Lynn L. Wolff’s teaching and research interests encompass modern German literature and culture, in particular the relationship between literature and historiography, the representation of the Holocaust, theories of translation, practices of intermediality, and concepts of world literature. Bringing these interests together and teaming up with colleagues in German, French and Francophone, and Japanese Studies, Lynn Wolff, Liz Mittman, and Matthew Handelman have initiated the Graphic Narratives Network, a research collaborative focused on writing history and visualizing trauma in a variety of text-image forms. Lynn is also affiliate faculty in the Serling Institute for Jewish Studies and Modern Israel.
Lynn’s publications include the monograph W.G. Sebald’s Hybrid Poetics: Literature as Historiography (Berlin: de Gruyter, 2014, paperback 2016; Interdisciplinary German Cultural Studies 14) and three edited volumes: A Modernist in Exile: The International Reception of H.G. Adler (1910–1988)(Oxford: Legenda, 2019); Witnessing, Memory, Poetics: H.G. Adler and W.G. Sebald (Rochester, NY: Camden House, 2014; Dialogue and Disjunction: Studies in Jewish German Literature, Culture, and Thought 1), co-edited with Helen Finch (University of Leeds); and Aisthesis und Noesis: Zwei Erkenntnisformen vom 18. Jahrhundert bis zur Gegenwart (München: Fink, 2013), co-edited with Hans Adler (University of Wisconsin, Madison). Together with Christian Klein, former Max Kade Professor at MSU, and Matías Martínez, Lynn co-edited the special issue Wirklichkeit erzählen im Comic / Narrating Reality in Comics of the journal Diegesis 8.1 (2019).
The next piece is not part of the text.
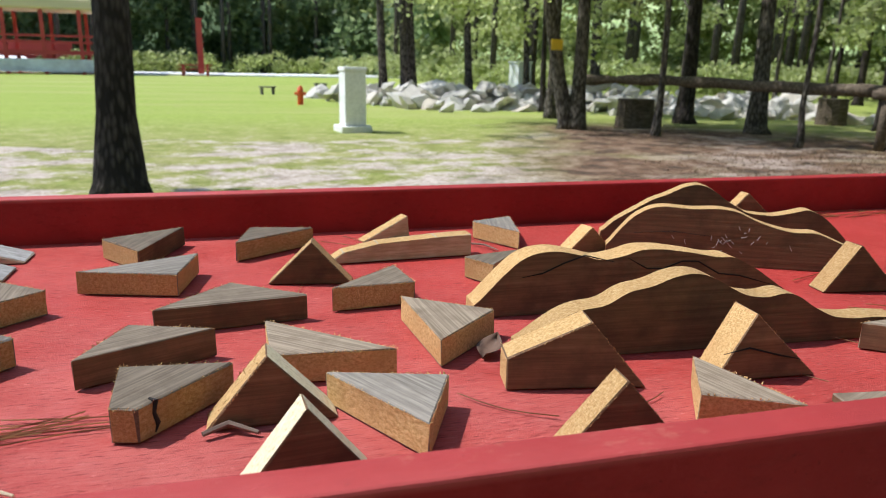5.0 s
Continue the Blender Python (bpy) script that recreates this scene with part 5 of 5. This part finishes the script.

In addition to her work on H.G. Adler and W.G. Sebald, Lynn has also written on contemporary German-language authors, such as Marcel Beyer, Wilhelm Genazino, Per Leo, Katja Petrowskaja, and Bernhard Schlink. Her articles and review essays have appeared in Eurostudia – Revue Transatlantique de Recherche sur l’Europe, Gegenwartsliteratur, Internationales Archiv für Sozialgeschichte der deutschen Literatur (IASL), Journal of European Studies, Monatshefte, and Modern Language Review.
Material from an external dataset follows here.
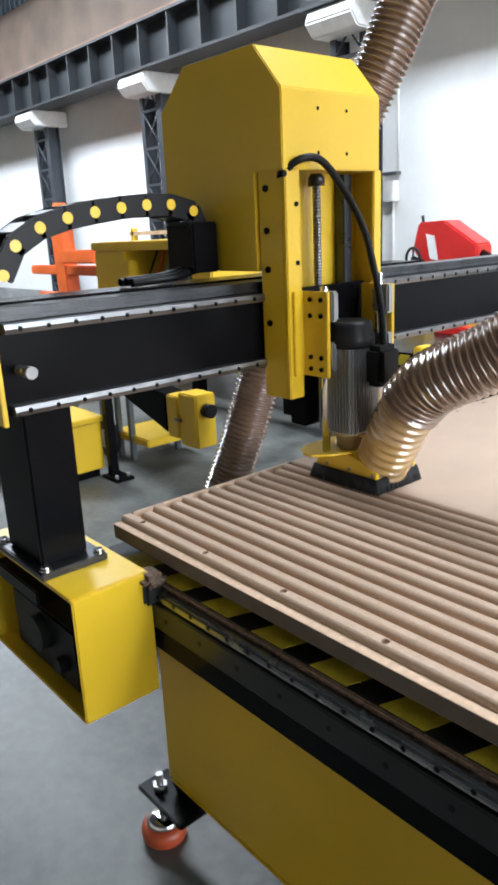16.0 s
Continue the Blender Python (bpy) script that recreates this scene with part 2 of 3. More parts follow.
for y0, y1 in ((-10.3, 2.0), (3.6, WALL_Y + 0.3)):
    box(bm, -24, 12, y0, y1, ROOF, ROOF + 0.12)
for k in range(60):
    box(bm, -24, 12, -10 + k * 0.27, -9.95 + k * 0.27, ROOF - 0.03, ROOF + 0.001) if not 1.9 < -10 + k * 0.27 < 3.7 else None
for x in range(-23, 12, 5):
    box(bm, x, x + 0.16, -10, WALL_Y, ROOF - 0.45, ROOF)
for y in (-8, -4, 0.5, 5.2):
    box(bm, -24, 12, y, y + 0.1, ROOF - 0.6, ROOF - 0.45)
tagged(part("ceiling", bm, ROOFING), "dark corrugated roof sheets on steel rafters", "ceiling", kind="structure")

# clerestory slats in the band over the crane beam
louvre = thing("clerestory", "narrow louvred light band high on the wall", "window", (-6, WALL_Y, 5.25))
tagged(louvre, kind="structure")
bm = B()
for k in range(150):
    box(bm, -18 + k * 0.24, -17.9 + k * 0.24, 0.1, 0.16, 0, 0.37)
part("slat", bm, CRANE, louvre)

crane = thing("crane_beam", "long riveted black steel crane beam with a rusty rail", "crane beam", (-6, 6.0, 3.04))
bm = B()
box(bm, -18, 18, -0.22, 0.22, 0, 0.04)
box(bm, -18, 18, -0.22, 0.22, 0.62, 0.66)
box(bm, -18, 18, -0.02, 0.02, 0.04, 0.62)
for k in range(48):
    box(bm, -18 + k * 0.75, -17.97 + k * 0.75, -0.2, 0.2, 0.04, 0.62)
part("girder", bm, GIRDER, crane)
part("rail", box(B(), -18, 18, -0.05, 0.05, 0.66, 0.76), RUST, crane, "rusty crane rail")
part("walkway", box(B(), -18, 18, 0.15, 0.6, 0.76, 0.81), RUST, crane)


def steel_column(x):
    c = thing("lattice_column", "dark steel lattice column with a white corbel against the white wall", "column", (x, 6.25, FLOOR), "lattice columns")
    for dx in (-0.24, 0.24):
        bm = B()
        w = 0.045 if dx < 0 else 0.075
        box(bm, dx - w, dx + w, -0.12, -0.1, 0, 3.975)
        box(bm, dx - 0.008, dx + 0.008, -0.1, 0.1, 0, 3.975)
        box(bm, dx - w, dx + w, 0.1, 0.12, 0, 3.975)
        part("upright", bm, COLUMN, c)
    for k in range(7):
        z = 0.20 + k * 0.55
        bm = B()
        rod(bm, (-0.22, -0.11, z), (0.22, -0.11, z + 0.52), 0.014, 6)
        rod(bm, (0.22, -0.11, z), (-0.22, -0.11, z + 0.52), 0.014, 6)
        box(bm, -0.22, 0.22, -0.125, -0.1, z + 0.52, z + 0.56)
        part("lacing", bm, COLUMN, c)
    part("corbel", prism(B(), [(-0.36, 3.70), (0.3, 3.70), (0.3, 3.98), (-0.42, 3.98), (-0.48, 3.84)], 0, -0.36, 0.36, 0.02), WHITE, c, "white painted concrete corbel")
    return c


for x in (-1.55, -5.9, -10.05, -13.95):
    steel_column(x)

# ---- milled board ----
PX, PY, KX, KY, H = 0.0503, 0.045, 0.0365, 0.0315, 0.0153
X_LEFT, X_RIGHT, Y_NEAR, Y_FAR = -1.17, 1.25, -0.0215, 2.12
XE = -0.078
NI, NJ, NG = 18, 27, 13
PROFILE = ((0.0, 0.0), (0.0001, 0.0036), (0.0007, 0.0070), (0.0020, 0.0101), (0.0041, 0.0127), (0.0067, 0.0144), (0.0093, H))


def mound(bm, x0, x1, y0, y1, ends=(1, 1), hole=None, jitter=0.0, tight=1.0, rise=1.0):
    """A raised pad with quarter-round flanks and mitred corners. ends: whether it is rounded at x0 and x1. hole: centre x, radius."""
    rings = []
    for d, z in PROFILE:
        d, z = d * (0.78 if hole is not None else tight), z * rise
        a, b = x0 + d * ends[0], x1 - d * ends[1]
        rings.append([bm.verts.new((a, y0 + d, z)), bm.verts.new((b, y0 + d, z)), bm.verts.new((b, y1 - d, z)), bm.verts.new((a, y1 - d, z))])
    if jitter:
        for v in rings[-1]:
            v.co.z += random.uniform(-jitter, jitter)
    for n, (p, q) in enumerate(zip(rings, rings[1:])):
        for k in range(4):
            f = bm.faces.new((p[k], p[(k + 1) % 4], q[(k + 1) % 4], q[k]))
            f.smooth = True
            bm.edges.get((p[k], q[k])).smooth = False
    top = rings[-1]
    if hole is None:
        bm.faces.new(top)
    else:
        c, r, seg = hole, 0.0083, 24
        yc = (y0 + y1) / 2
        ring = [bm.verts.new((c + r * math.cos(2 * math.pi * (k + 0.5) / seg - math.pi * 0.75), yc + r * math.sin(2 * math.pi * (k + 0.5) / seg - math.pi * 0.75), H)) for k in range(seg)]
        low = [bm.verts.new(v.co - Vector((0, 0, 0.0125))) for v in ring]
        q = seg // 4
        for k in range(4):
            bm.faces.new([top[k], top[(k + 1) % 4]] + [ring[((k + 1) * q - i) % seg] for i in range(0, q + 1)])
        for k in range(seg):
            bm.faces.new((ring[(k + 1) % seg], ring[k], low[k], low[(k + 1) % seg])).smooth = True
        bm.faces.new(low)


board = thing("milled_board", "tan MDF board milled with pads, grooves and screw holes", "board", (0, 0, 0))
bm = B()
prism(bm, [(Y_NEAR, -0.002), (Y_NEAR + 0.0012, -0.0008), (-0.013, 0.0), (NJ * PY, 0.0), (NJ * PY, -0.036), (Y_NEAR + 0.01, -0.036)], 0, X_LEFT, X_RIGHT)
slab = part("slab", bm, MDF_CUT, board, "paler freshly cut groove floor")
part("sawn_edge", prism(B(), [(Y_NEAR, -0.002), (Y_NEAR + 0.01, -0.002), (Y_NEAR + 0.01, -0.036), (Y_NEAR, -0.036)], 0, X_LEFT, X_RIGHT), MDF_EDGE_SHADED, board, "sawn edge with shade in its darker colour")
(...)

Prior to joining the department, Lynn was an Alexander von Humboldt research fellow and taught in the Department of Modern German Literature at the Universität Stuttgart. She has also taught German language, literature, and culture at Middlebury College’s Summer German School, where she also co-hosted the German School’s weekly radio program.